__WHAT THE EXERCISE ASKS__. Exclude the pictures and return every line exactly as written.

—————

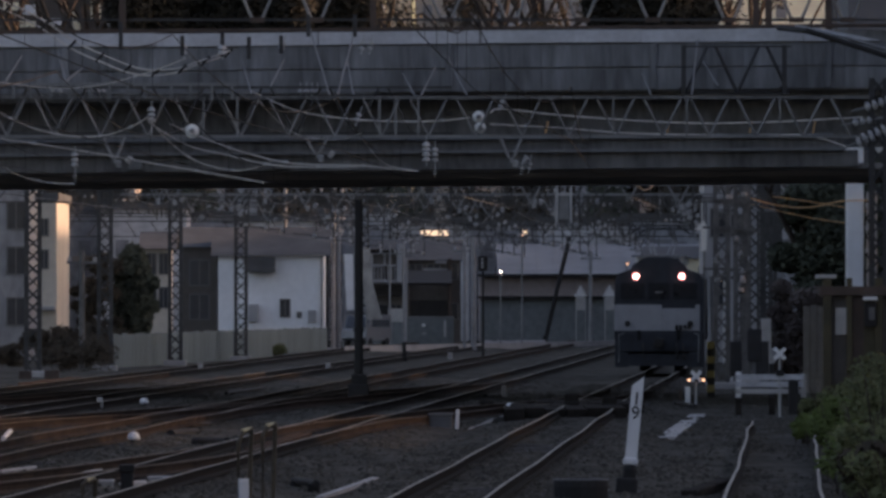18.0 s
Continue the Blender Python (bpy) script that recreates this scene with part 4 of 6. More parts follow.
def locomotive():
    t = thing("electric_locomotive", pose(*on("freight", 329, 0.0, -0.1), 0, 0, heading("freight")) @ Matrix.Diagonal((1.045, 1.045, 1.045, 1.0)), "dark blue electric locomotive with pale front band and lit lamps", "locomotive")
    sec = [(-1.38, 0.95), (1.38, 0.95), (1.40, 1.1), (1.38, 2.9), (1.25, 3.08), (0.9, 3.2), (-0.9, 3.2), (-1.25, 3.08), (-1.38, 2.9), (-1.40, 1.1)]
    part("body", prism(sec, "y", 0.25, 18.3), LOCO_BLUE, t)
    cab = [(-1.38, 0.95), (1.38, 0.95), (1.40, 2.2), (1.37, 2.9), (1.22, 3.08), (0.92, 3.16), (0.80, 3.34), (0.60, 3.50), (0.32, 3.58), (-0.32, 3.58), (-0.60, 3.50), (-0.80, 3.34), (-0.92, 3.16), (-1.22, 3.08), (-1.37, 2.9), (-1.40, 2.2)]
    part("cab_front", prism(cab, "y", 0.0, 1.6), LOCO_BLUE, t)
    part("front_band", slab(-1.39, 0.095, -0.02, 0.0, 1.28, 2.1), LOCO_WHITE, t, "pale painted front band")
    part("front_band", slab(0.10, 1.25, -0.02, 0.0, 1.28, 1.98), LOCO_WHITE, t, "pale painted front band")
    part("front_band", slab(1.14, 1.39, -0.021, 0.0, 1.28, 2.1), LOCO_WHITE, t)
    for a, b in ((-1.2, -0.45), (0.45, 1.2), (-0.33, 0.33)):
        part("windscreen", prism(rounded_rect(a, b, 2.26, 2.78, 0.06), "y", -0.02, 0.02), LOCO_GLASS, t)
    for s in (-1, 1):
        o = part("headlamp", lathe([(0.065, -0.03), (0.065, 0.05), (0.045, 0.07)], 16), HEAD, t, "lit round headlamp")
        o.matrix_basis = pose(s * 0.72, -0.06, 2.98, 90)
        o = part("halo_ring", lathe([(0.12, -0.02), (0.12, 0.03), (0.065, 0.04)], 16), HALO, t)
        o.matrix_basis = pose(s * 0.72, -0.02, 2.98, 90)
        o = part("marker_lamp", lathe([(0.09, -0.02), (0.09, 0.05), (0.05, 0.07)], 12), BLACK_PAINT, t)
        o.matrix_basis = pose(s * 0.98, -0.03, 1.5, 90)
        bm = bmesh.new()
        pipe(bm, [(s * 1.25, -0.08, 0.3), (s * 1.25, -0.08, 1.15), (s * 1.1, -0.08, 1.2)], 0.02)
        part("handrail", bm, GREY_STEEL, t)
        part("step", slab(s * 1.1 - 0.2, s * 1.1 + 0.2, 0.0, 0.4, 0.35, 0.4), BLACK_PAINT, t)
    part("number_plate", slab(-0.12, 0.12, -0.04, -0.03, 2.46, 2.51), GREY_STEEL, t)
    part("buffer_beam", slab(-1.38, 1.38, -0.06, 0.3, 0.62, 1.22, 0.03), LOCO_BLUE, t)
    for s in (-1, 1):
        part("step_plate", slab(s * 1.16 - 0.22, s * 1.16 + 0.22, -0.04, 0.25, 0.14, 0.62, 0.02), LOCO_BLUE, t)
        part("lamp_bracket", slab(s * 0.62 - 0.05, s * 0.62 + 0.05, -0.12, -0.06, 0.98, 1.3, 0.01), BOGIE, t)
    for q in (0.56, 0.68, 0.82, 0.95):
        part("jumper_socket", slab(q - 0.045, q + 0.045, -0.10, -0.02, 1.30 + 0.05 * (q > 0.7), 1.46, 0.015), BLACK_PAINT, t)
    part("body_edge", slab(1.28, 1.41, -0.03, 0.0, 1.0, 2.92), LOCO_BLUE, t)
    part("snow_plough", prism([(-1.2, 0.18), (1.2, 0.18), (1.25, 0.55), (-1.25, 0.55)], "y", -0.02, 0.25), LOCO_BLUE, t)
    part("coupler", slab(-0.15, 0.15, -0.55, 0.0, 0.75, 1.05, 0.05), BLACK_PAINT, t)
    for x in (-0.5, 0.55, 0.75):
        bm = bmesh.new()
        pipe(bm, [(x, -0.1, 0.9), (x, -0.25, 0.75), (x + 0.03, -0.25, 0.5), (x + 0.05, -0.12, 0.4)], 0.03)
        part("air_hose", bm, RUBBER, t)
    
    for y in (2.8, 9.2, 15.6):
        bogie(t, y)
    part("underframe", slab(-1.2, 1.2, 0.3, 18.2, 0.6, 0.96), BLACK_PAINT, t)
    for y in (3.4, 14.9):
        pantograph(t, y, 3.42, 0.95)
    for a, b in ((5.5, 8.0), (9.0, 12.8)):
        part("roof_box", slab(-0.62, 0.62, a, b, 3.18, 3.56, 0.06), LOCO_BLUE, t)
    part("roof_walkway", slab(-0.40, 0.40, 1.7, 17.5, 3.18, 3.5), EX_DARK, t)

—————

__COMPLETED TASK__.
18.0 s
Continue the Blender Python (bpy) script that recreates this scene with part 4 of 6. More parts follow.
def locomotive():
    t = thing("electric_locomotive", pose(*on("freight", 329, 0.0, -0.1), 0, 0, heading("freight")) @ Matrix.Diagonal((1.045, 1.045, 1.045, 1.0)), "dark blue electric locomotive with pale front band and lit lamps", "locomotive")
    sec = [(-1.38, 0.95), (1.38, 0.95), (1.40, 1.1), (1.38, 2.9), (1.25, 3.08), (0.9, 3.2), (-0.9, 3.2), (-1.25, 3.08), (-1.38, 2.9), (-1.40, 1.1)]
    part("body", prism(sec, "y", 0.25, 18.3), LOCO_BLUE, t)
    cab = [(-1.38, 0.95), (1.38, 0.95), (1.40, 2.2), (1.37, 2.9), (1.22, 3.08), (0.92, 3.16), (0.80, 3.34), (0.60, 3.50), (0.32, 3.58), (-0.32, 3.58), (-0.60, 3.50), (-0.80, 3.34), (-0.92, 3.16), (-1.22, 3.08), (-1.37, 2.9), (-1.40, 2.2)]
    part("cab_front", prism(cab, "y", 0.0, 1.6), LOCO_BLUE, t)
    part("front_band", slab(-1.39, 0.095, -0.02, 0.0, 1.28, 2.1), LOCO_WHITE, t, "pale painted front band")
    part("front_band", slab(0.10, 1.25, -0.02, 0.0, 1.28, 1.98), LOCO_WHITE, t, "pale painted front band")
    part("front_band", slab(1.14, 1.39, -0.021, 0.0, 1.28, 2.1), LOCO_WHITE, t)
    for a, b in ((-1.2, -0.45), (0.45, 1.2), (-0.33, 0.33)):
        part("windscreen", prism(rounded_rect(a, b, 2.26, 2.78, 0.06), "y", -0.02, 0.02), LOCO_GLASS, t)
    for s in (-1, 1):
        o = part("headlamp", lathe([(0.065, -0.03), (0.065, 0.05), (0.045, 0.07)], 16), HEAD, t, "lit round headlamp")
        o.matrix_basis = pose(s * 0.72, -0.06, 2.98, 90)
        o = part("halo_ring", lathe([(0.12, -0.02), (0.12, 0.03), (0.065, 0.04)], 16), HALO, t)
        o.matrix_basis = pose(s * 0.72, -0.02, 2.98, 90)
        o = part("marker_lamp", lathe([(0.09, -0.02), (0.09, 0.05), (0.05, 0.07)], 12), BLACK_PAINT, t)
        o.matrix_basis = pose(s * 0.98, -0.03, 1.5, 90)
        bm = bmesh.new()
        pipe(bm, [(s * 1.25, -0.08, 0.3), (s * 1.25, -0.08, 1.15), (s * 1.1, -0.08, 1.2)], 0.02)
        part("handrail", bm, GREY_STEEL, t)
        part("step", slab(s * 1.1 - 0.2, s * 1.1 + 0.2, 0.0, 0.4, 0.35, 0.4), BLACK_PAINT, t)
    part("number_plate", slab(-0.12, 0.12, -0.04, -0.03, 2.46, 2.51), GREY_STEEL, t)
    part("buffer_beam", slab(-1.38, 1.38, -0.06, 0.3, 0.62, 1.22, 0.03), LOCO_BLUE, t)
    for s in (-1, 1):
        part("step_plate", slab(s * 1.16 - 0.22, s * 1.16 + 0.22, -0.04, 0.25, 0.14, 0.62, 0.02), LOCO_BLUE, t)
        part("lamp_bracket", slab(s * 0.62 - 0.05, s * 0.62 + 0.05, -0.12, -0.06, 0.98, 1.3, 0.01), BOGIE, t)
    for q in (0.56, 0.68, 0.82, 0.95):
        part("jumper_socket", slab(q - 0.045, q + 0.045, -0.10, -0.02, 1.30 + 0.05 * (q > 0.7), 1.46, 0.015), BLACK_PAINT, t)
    part("body_edge", slab(1.28, 1.41, -0.03, 0.0, 1.0, 2.92), LOCO_BLUE, t)
    part("snow_plough", prism([(-1.2, 0.18), (1.2, 0.18), (1.25, 0.55), (-1.25, 0.55)], "y", -0.02, 0.25), LOCO_BLUE, t)
    part("coupler", slab(-0.15, 0.15, -0.55, 0.0, 0.75, 1.05, 0.05), BLACK_PAINT, t)
    for x in (-0.5, 0.55, 0.75):
        bm = bmesh.new()
        pipe(bm, [(x, -0.1, 0.9), (x, -0.25, 0.75), (x + 0.03, -0.25, 0.5), (x + 0.05, -0.12, 0.4)], 0.03)
        part("air_hose", bm, RUBBER, t)
    
    for y in (2.8, 9.2, 15.6):
        bogie(t, y)
    part("underframe", slab(-1.2, 1.2, 0.3, 18.2, 0.6, 0.96), BLACK_PAINT, t)
    for y in (3.4, 14.9):
        pantograph(t, y, 3.42, 0.95)
    for a, b in ((5.5, 8.0), (9.0, 12.8)):
        part("roof_box", slab(-0.62, 0.62, a, b, 3.18, 3.56, 0.06), LOCO_BLUE, t)
    part("roof_walkway", slab(-0.40, 0.40, 1.7, 17.5, 3.18, 3.5), EX_DARK, t)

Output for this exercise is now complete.